Dantès Bellegarde (18 May 1877 – 16 June 1966) was a Haitian historian and diplomat. He is best known for his works Histoire du Peuple Haïtien (1953), La Résistance Haïtienne (1937), Haïti et ses Problèmes (1943), and Pour une Haïti Heureuse (1928–1929).

==Early years==
Bellegarde was born in Port-au-Prince to a poor mulatto family. His impoverished but small bourgeoisie background descended from several historical figures in Haiti's history. His maternal great-grandfather Jacques Ignace-Fresnal was an officer in the army and Haiti's first Minister of Justice, and founder of Haitian Freemasonry. His paternal grandfather, General Jean-Louis Bellegarde, was a former Governor of Port-au-Prince.

The Second Pan-African Congress proposed that Bellegarde be added as a member of the Permanent Mandates Commission, but the colonial powers that dominated the Commission did not name him to the Commission.

He was an Assembly delegate for Haiti. On 8 September 1922, Bellegarde highlighted a massacre of the Bondelswarts (a poor pastoral tribe) in South West Africa, which was a League mandate at the time.

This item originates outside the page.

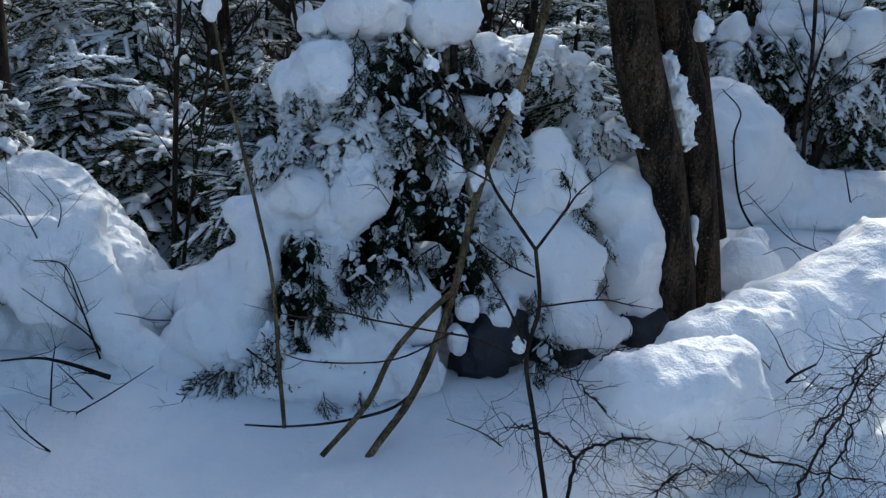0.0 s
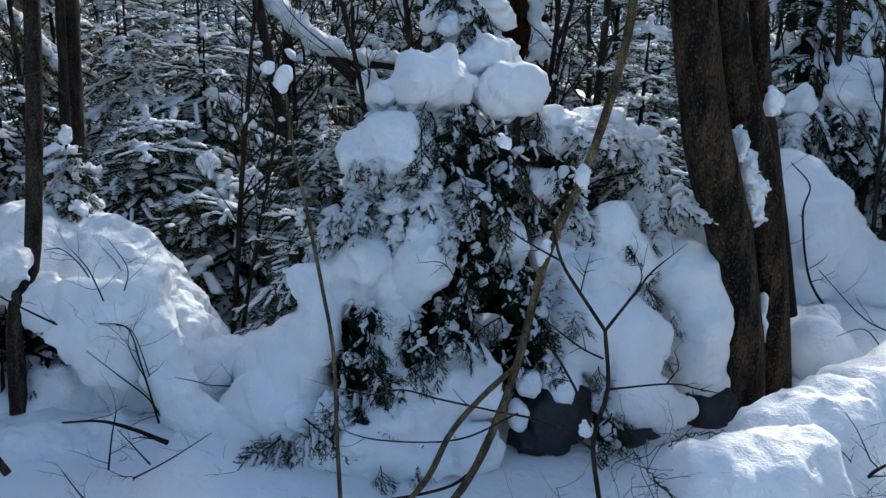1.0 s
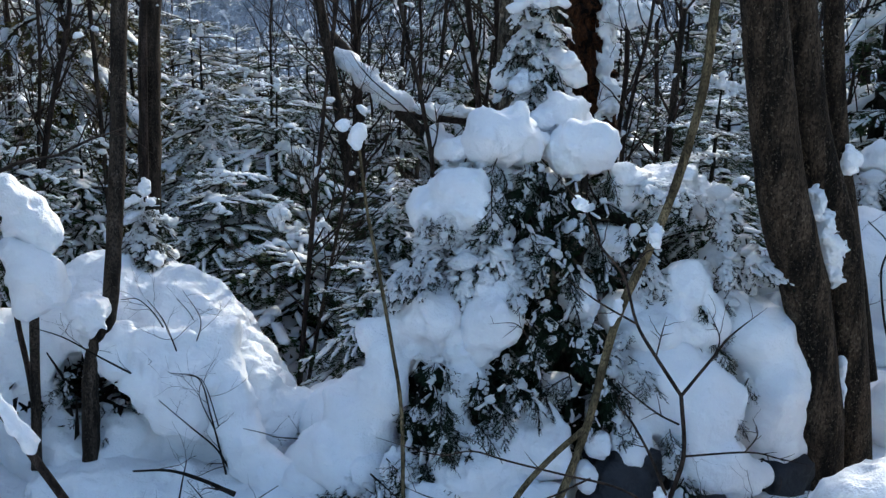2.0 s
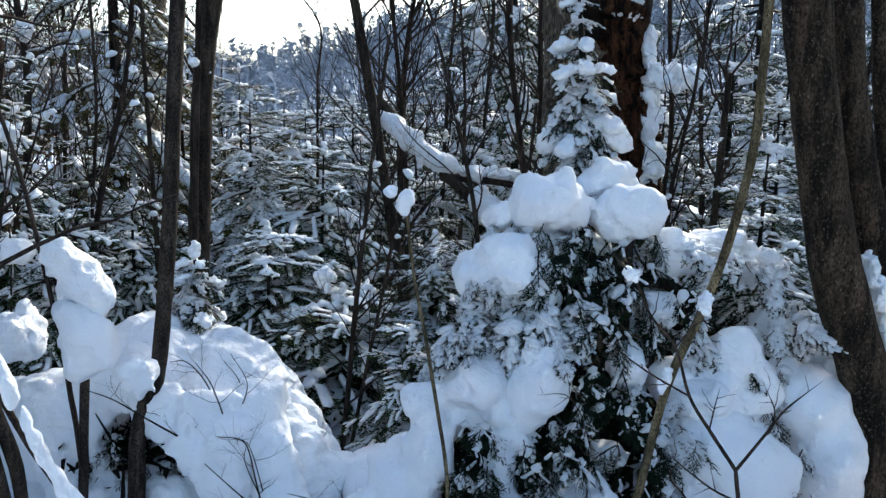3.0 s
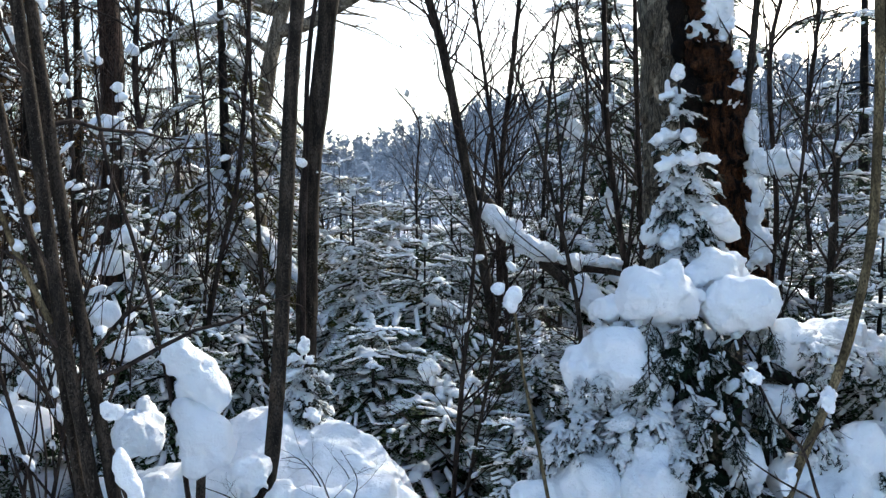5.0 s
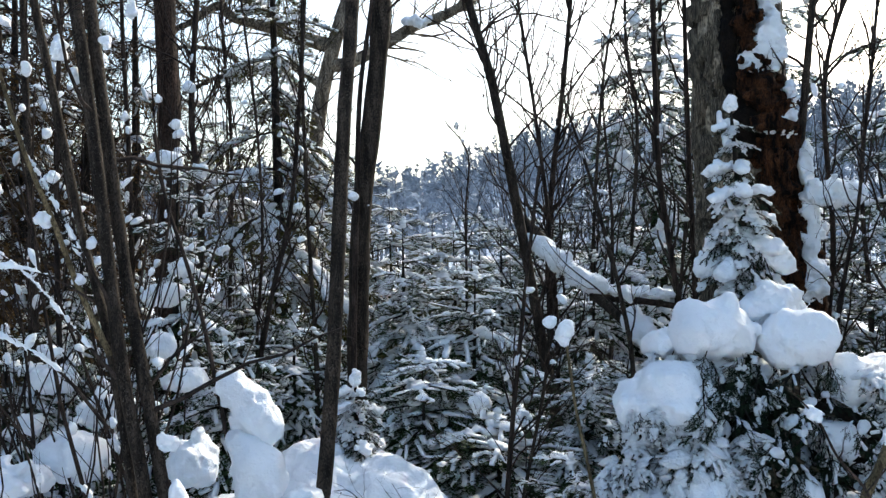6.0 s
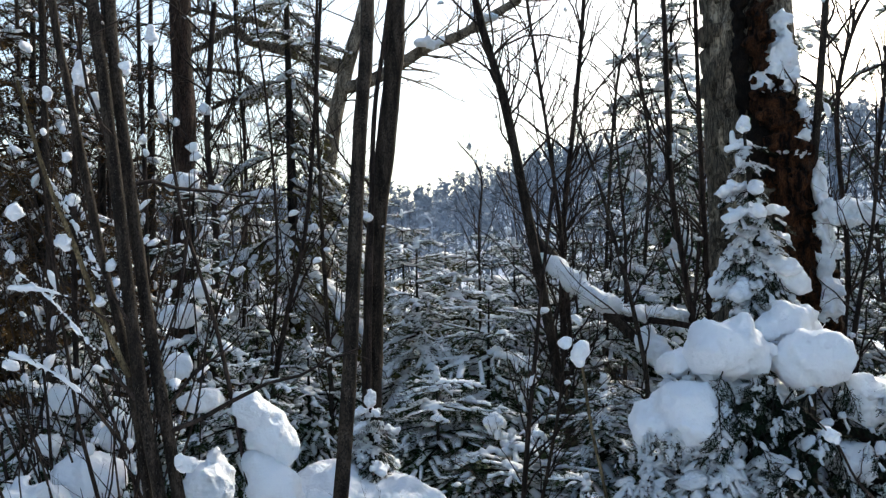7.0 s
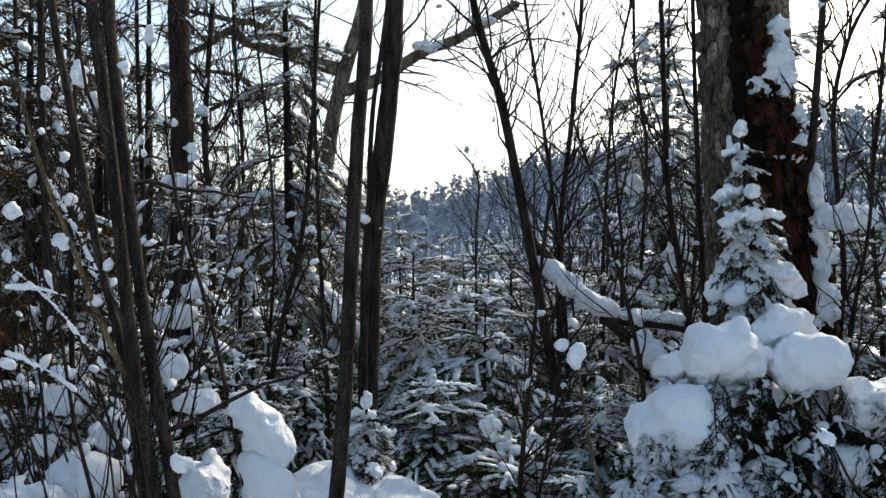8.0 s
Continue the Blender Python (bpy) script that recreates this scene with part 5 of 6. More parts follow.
# ---------------------------------------------------------------- middle distance: leafless trees
TREES = [
    # line, foot radius, tip radius, twigs, twig length
    ([(0.11, 7.00, 0.32), (0.02, 7.00, 0.80), (-0.08, 7.00, 1.36), (-0.23, 7.00, 2.15), (-0.34, 7.00, 2.72), (-0.44, 7.00, 3.17), (-0.56, 7.00, 3.57), (-0.65, 7.00, 3.93), (-0.78, 7.00, 4.38)], 0.065, 0.035, 16, 1.1),
    ([(0.05, 7.60, 0.95), (0.03, 7.60, 1.85), (0.07, 7.60, 2.42), (0.15, 7.60, 3.13), (0.21, 7.60, 3.79), (0.25, 7.60, 4.45)], 0.045, 0.02, 14, 1.2),
    ([(0.10, 7.40, 1.06), (0.03, 7.40, 1.98), (-0.06, 7.40, 2.72), (-0.15, 7.40, 3.33), (-0.24, 7.40, 3.94), (-0.28, 7.40, 4.41)], 0.03, 0.014, 14, 1.2),
    ([(0.56, 5.90, 0.96), (0.47, 5.90, 1.51), (0.36, 5.90, 1.94), (0.26, 5.90, 2.31), (0.11, 5.90, 2.76)], 0.026, 0.01, 9, 0.8),
    ([(0.95, 6.60, 1.23), (0.91, 6.60, 1.64), (0.81, 6.60, 2.33), (0.78, 6.60, 3.06), (0.76, 6.60, 3.67), (0.74, 6.60, 4.08)], 0.036, 0.02, 10, 1.0),
    ([(1.10, 6.80, 1.38), (1.06, 6.80, 2.26), (1.03, 6.80, 3.09), (1.01, 6.80, 3.97)], 0.035, 0.02, 8, 0.9),
    ([(1.44, 5.40, 1.93), (1.47, 5.40, 2.48), (1.51, 5.40, 2.97), (1.55, 5.40, 3.50)], 0.034, 0.026, 6, 0.8),
    ([(-2.55, 6.40, 1.05), (-2.52, 6.40, 2.05), (-2.59, 6.40, 2.68), (-2.57, 6.40, 3.31), (-2.52, 6.40, 4.07)], 0.04, 0.025, 10, 0.9),
    ([(-3.33, 7.00, 1.35), (-3.36, 7.00, 2.54), (-3.41, 7.00, 3.47), (-3.43, 7.00, 4.31)], 0.035, 0.02, 8, 0.9),
    ([(-3.10, 5.20, 0.63), (-3.12, 5.20, 1.67), (-3.16, 5.20, 2.54), (-3.19, 5.20, 3.41), (-3.21, 5.20, 3.76)], 0.035, 0.025, 8, 0.9),
    ([(-3.16, 5.60, 0.69), (-3.19, 5.60, 1.66), (-3.19, 5.60, 2.59), (-3.15, 5.60, 3.52)], 0.03, 0.02, 8, 0.9),
    ([(-1.84, 5.60, 0.86), (-1.75, 5.60, 1.44), (-1.62, 5.60, 2.02), (-1.56, 5.60, 2.74), (-1.52, 5.60, 3.47), (-1.50, 5.60, 3.83)], 0.028, 0.012, 12, 0.9),
    ([(-1.50, 5.80, 0.91), (-1.54, 5.80, 1.65), (-1.58, 5.80, 2.40), (-1.60, 5.80, 3.15), (-1.59, 5.80, 3.83)], 0.024, 0.012, 10, 0.9),
    ([(-1.97, 6.00, 1.10), (-1.93, 6.00, 1.84), (-1.97, 6.00, 2.62), (-2.07, 6.00, 3.40), (-2.13, 6.00, 3.92)], 0.018, 0.009, 10, 0.9),
    ([(-0.25, 4.75, -0.04), (-0.22, 4.75, 0.34), (-0.18, 4.75, 0.88), (-0.14, 4.75, 1.30), (-0.10, 4.75, 1.70), (-0.04, 4.75, 2.21)], 0.022, 0.012, 8, 0.7),
    ([(-0.21, 4.80, -0.04), (-0.12, 4.80, 0.48), (-0.02, 4.80, 1.01), (0.01, 4.80, 1.30), (0.04, 4.80, 1.49)], 0.016, 0.008, 7, 0.6),
    ([(4.31, 5.90, 0.14), (4.28, 5.90, 0.56), (4.24, 5.90, 1.22), (4.18, 5.90, 1.77), (4.12, 5.90, 2.43)], 0.026, 0.014, 8, 0.8),
    ([(4.21, 6.40, 0.66), (4.18, 6.40, 1.18), (4.14, 6.40, 1.69), (4.02, 6.40, 2.62)], 0.04, 0.03, 6, 0.8),
    ([(1.69, 4.70, 0.64), (1.69, 4.70, 1.13), (1.71, 4.70, 1.58), (1.72, 4.70, 1.88), (1.73, 4.70, 2.08)], 0.034, 0.022, 5, 0.6),
    ([(1.54, 5.00, 1.25), (1.58, 5.00, 1.63), (1.64, 5.00, 1.94), (1.67, 5.00, 2.22)], 0.02, 0.012, 5, 0.6),
    ([(-0.73, 8.50, 1.27), (-0.74, 8.50, 2.12), (-0.72, 8.50, 2.66), (-0.94, 8.50, 2.98)], 0.02, 0.008, 10, 0.9),
    ([(0.46, 9.00, 1.24), (0.52, 9.00, 2.69), (0.61, 9.00, 3.70), (0.80, 9.00, 4.64)], 0.03, 0.015, 12, 1.2),
    ([(1.79, 6.00, 1.15), (1.83, 6.00, 1.83), (1.77, 6.00, 2.74), (1.87, 6.00, 3.28), (2.08, 6.00, 3.67)], 0.03, 0.015, 10, 1.0),
    ([(2.41, 7.00, 1.21), (2.34, 7.00, 2.26), (2.41, 7.00, 3.10), (2.48, 7.00, 3.98)], 0.03, 0.015, 12, 1.1),
    ([(0.94, 10.00, 1.55), (1.01, 10.00, 3.09), (0.89, 10.00, 4.02), (0.87, 10.00, 5.02)], 0.03, 0.02, 12, 1.3),
    ([(-3.23, 9.00, 0.76), (-3.20, 9.00, 2.74), (-3.29, 9.00, 3.92), (-3.35, 9.00, 5.10)], 0.03, 0.02, 14, 1.3),
    ([(-4.13, 8.00, 0.86), (-4.19, 8.00, 2.66), (-4.22, 8.00, 3.72), (-4.31, 8.00, 4.79)], 0.03, 0.02, 12, 1.2),
    ([(-4.41, 7.00, 0.69), (-4.44, 7.00, 2.56), (-4.47, 7.00, 3.50), (-4.52, 7.00, 4.45)], 0.03, 0.02, 12, 1.2),
]
for i, (line, r0, r1, n, tl) in enumerate(TREES):
    r0, r1 = r0 * 0.8, r1 * 0.75
    line = list(line)
    x, y, z = line[0]
    if z > gz(x, y):
        line.insert(0, (x, y, gz(x, y)))
    stem("bare_tree", "slender leafless tree with dark bark and fine twigs" if r0 < 0.035 else "leafless tree with a dark trunk and fine crooked twigs", line, r0, r1, BARK_DARK if i % 3 else BARK_GREY, 400 + i, 9, twigs=int(n * 2.5), twig_len=tl * 0.85, twig_from=0.25, category="tree", group="leafless trees", bits=5, levels=2, bit_size=0.03, steep=0.9)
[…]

Bellegarde was part of a panel of experts on the League of Nations's Temporary Commission on Slavery in 1924. It was the first time that the League of Nations had a black person as an expert on a commission. On the commission, Bellegarde was the strongest critic of colonialism and forced labor.

==Career==
Bellegarde served as Minister Plenipotentiary to Paris in 1921 and to Washington, D.C., in 1930.

==Honours==
He was bestowed by France as commander of the Legion of Honour and was holder of the Office of Public Instruction.